修理が相当な場合、適正修理費相当額が認められるわけですが、どのあたりが「適正」な範囲なのでしょうか?主に塗装について書き記していきます。
例えば右斜め後ろから軽く接触されたとしましょう。フレームなどに損傷はなく、修復歴にはあたらない程度の修理のみです。リアフェンダーの部分的な板金修理(塗装含む)が行われました。しかし、フェンダーの新たに塗装したところと既存の塗装部分の色むらが気になります。このような場合、車体全部の全塗装は認められるのでしょうか?

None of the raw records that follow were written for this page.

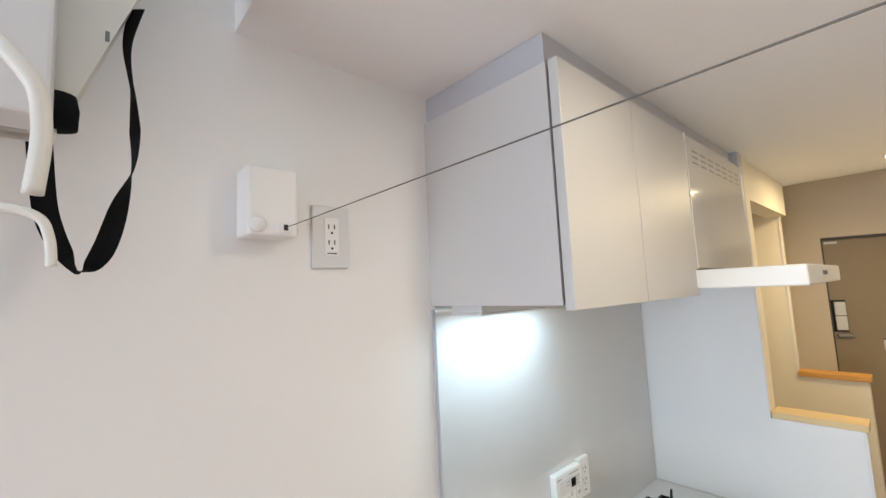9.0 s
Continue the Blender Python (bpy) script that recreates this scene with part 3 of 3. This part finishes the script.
part("housing", boxes((-0.045, 0.045, -0.225, 0.225, 0.0060, 0.0315), (0.033, 0.045, -0.225, 0.225, 0.0, 0.0060), (-0.045, 0.0328, -0.225, -0.212, 0.0, 0.0060), (-0.045, 0.0328, 0.212, 0.225, 0.0, 0.0060), bevel=0.0015), PLASTICG, bar)
part("tube", box(-0.034, 0.020, -0.20, 0.17, 0.0025, 0.0058, 0.001), TUBEM, bar, "lit diffuser")
hood = thing("range_hood", -0.75, 1.9, 1.59, "white range hood with a glossy pale front", "range hood")
at_world(part("body", box(XS + 0.002, -0.562, 1.624, 2.165, 1.656, 2.006, 0.002), LAM, hood))
HOODF = mat("glossy_hood_front", (0.66, 0.65, 0.63), 0.06, 0.0, color2=(0.64, 0.63, 0.61), scale=5)
hf = at_world(part("front_panel", box(-0.5615, -0.549, 1.626, 2.163, 1.657, 2.006, 0.002), HOODF, hood, "glossy pale front panel"))
for _e in (1.6215, 2.1635):
    at_world(part("edge", box(-0.5615, -0.5465, _e, _e + 0.0043, 1.656, 2.006), TRIM, hood))
for r_ in range(3):
    for k in range(7):
        yy = 1.675 + k * 0.068
        at_world(part("vent_slot", box(-0.550, -0.5485, yy, yy + 0.045, 1.967 - r_ * 0.016, 1.972 - r_ * 0.016), SLOTM, hf))
at_world(part("side_filler", box(-0.60, -0.553, 2.170, 2.221, 1.654, ZC - 0.001), FILLER, hood, "grey filler beside the wall"))
tr = at_world(part("tray", box(XS + 0.002, -0.340, 1.606, 2.210, 1.606, 1.652, 0.004), PLASTIC, hood, "white hood tray"))
sw_ = at_world(part("switch_strip", box(-0.341, -0.3385, 1.815, 1.905, 1.624, 1.640, 0.001), PLASTICG, tr, "grey switch strip"))
for _k in range(3):
    at_world(part("button", box(-0.339, -0.3375, 1.820 + 0.028 * _k, 1.842 + 0.028 * _k, 1.627, 1.637, 0.0008), INK, sw_))
at_world(part("filter", box(-0.88, -0.48, 1.64, 2.16, 1.6045, 1.6057), STEEL, tr, "steel grease filter"))
at_world(part("lamp_lens", box(-0.455, -0.400, 1.85, 2.19, 1.6035, 1.6057, 0.0005), SLOTM, tr, "smoked lamp lens"))
for _y in (1.738, 1.965):
    at_world(part("clip", box(-0.742, -0.712, _y, _y + 0.03, 1.598, 1.6045, 0.001), BLACKM, tr, "black filter clip"))

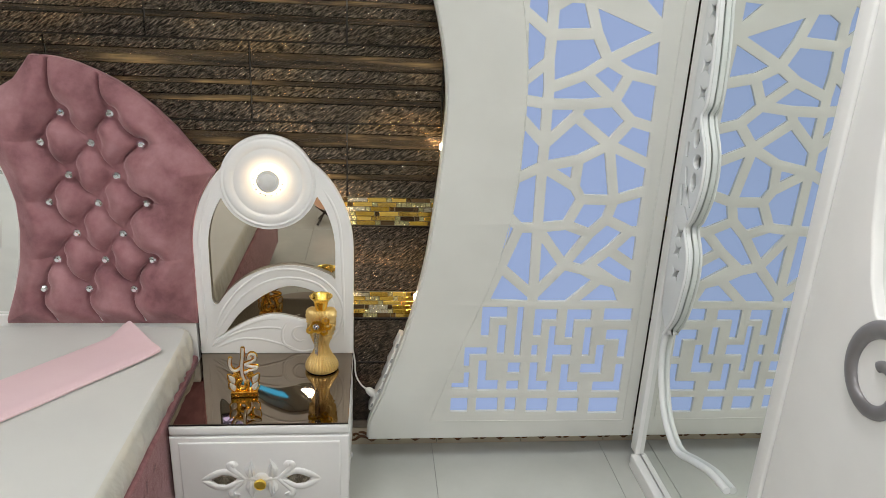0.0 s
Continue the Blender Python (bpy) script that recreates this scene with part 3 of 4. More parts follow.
stand_part("knob", turned_to_front(lathe([(0.008, 0), (0.008, 0.012), (0.017, 0.014), (0.0195, 0.018), (0.0195, 0.022), (0.017, 0.0255), (0.0150, 0.024), (0.004, 0.0247)], 32, wave=lambda a, z: 1 + (0.04 * math.cos(16 * a) if z > 0.018 else 0)), (NXC - 0.002, NY0 - 0.008, OZ - 0.005)), PETAL_GOLD, "round gold knob", 40)


def cabriole(sx, y):
    """A short leg that sweeps out to a scroll foot."""
    x0 = NXC + sx * 0.262
    line = spline([(x0 - sx * 0.035, y, 0.14), (x0 - sx * 0.020, y, 0.105), (x0 - sx * 0.026, y, 0.065), (x0 - sx * 0.016, y, 0.035), (x0 - sx * 0.004, y - 0.004, 0.018)], 6)
    bm = add_mesh(bmesh.new(), tube(line, [0.036 - 0.021 * min(1, i / 14) for i in range(len(line))], False, 4))
    curl = spline([(x0 - sx * 0.022, y - 0.004, 0.030), (x0 - sx * 0.018, y - 0.006, 0.012), (x0 + sx * 0.002, y - 0.008, 0.0095), (x0 + sx * 0.012, y - 0.008, 0.022), (x0 + sx * 0.002, y - 0.008, 0.031), (x0 - sx * 0.006, y - 0.008, 0.024)], 6)
    add_mesh(bm, tube(curl, 0.0095, False, 3))
    for k in range(2):
        add_mesh(bm, tube([(p[0] + sx * (0.006 - 0.012 * k), p[1] - 0.012, p[2]) for p in line[4:-4]], 0.004, False, 2))
    return bm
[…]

判例では、基本的に特段の事情がある場合以外、認めることには消極的といえると思います。認めたものとしては、右前部が大破したメルセデス500Eの修理について、外観の損傷が著しいことから全塗装を必要相当として認めた例。(京都地判H5.10.27)キャンディーフレーク塗装を施した車両の部分補修では、被害車両の塗装方法が特殊であり,技術的に色調や光沢の違いを解消するのは困難として、全塗装費用を認めた例(東京地判H25.3.6)などがあります。
ちなみにキャンディーフレーク塗装の件では、趣味嗜好の対象としてある程度の一般性を有していることに加え、所有者がいかなる加工を施しても法令に違反するなどの特段の事象が無い限り、法的非難の対象とする理由は無いとして、過失相殺の法理に基づく減額をしませんでした。しかし、金メッキを施したバンパーが損傷した事案では、取り換え費用は相当因果関係のある損害であるものの、金メッキにより無用に損害を拡大させるものであるとして、過失相殺の法理により金メッキ修理代の5割が減額されています。(東京高判H2.8.27)ケースバイケースといったところでしょうか。
認められるのはなかなか難しいと考えられますが、もしご自身の修理の態様と似かよった有利な判例などがあれば、それをもとに保険会社との交渉材料にしてみるのも良いかもしれません。もちろん今回書き記した塗装だけでなく、ボディ交換、部品交換などの例もあります。(当事務所でも参考資料等の作成はできますが、行政書士は示談行為などは一切できません。)
今回ご説明させていただいた塗装の事案ではないのですが、関連する私の経験したお話をさせて頂きます。行政書士業務ではなく、以前に無償で知人にアドバイスしたお話です。知人は数年前、信号待ちで追突されバックパネル、バンパー、リアフロア交換の修理となる事故に遭遇いたしました。その際、マフラーも折れ曲がり交換が必要となってしまいました。かねてからイカしたマフラーに交換したかった知人は、修理を依頼したディーラーを通し、少しお高い社外マフラー(純正系列のアフターパーツメーカー)で交換してもらえるように相手方保険会社と交渉したのですが・・・
結果はダメでした。そこで純正と社外品の差額を支払う条件で交渉するようにアドバイスしたところ、あっさりOKとあいなりました。当然といえば当然なのですが、原状回復以上の利益を得させることはできない、ということですね。これが大前提ですね。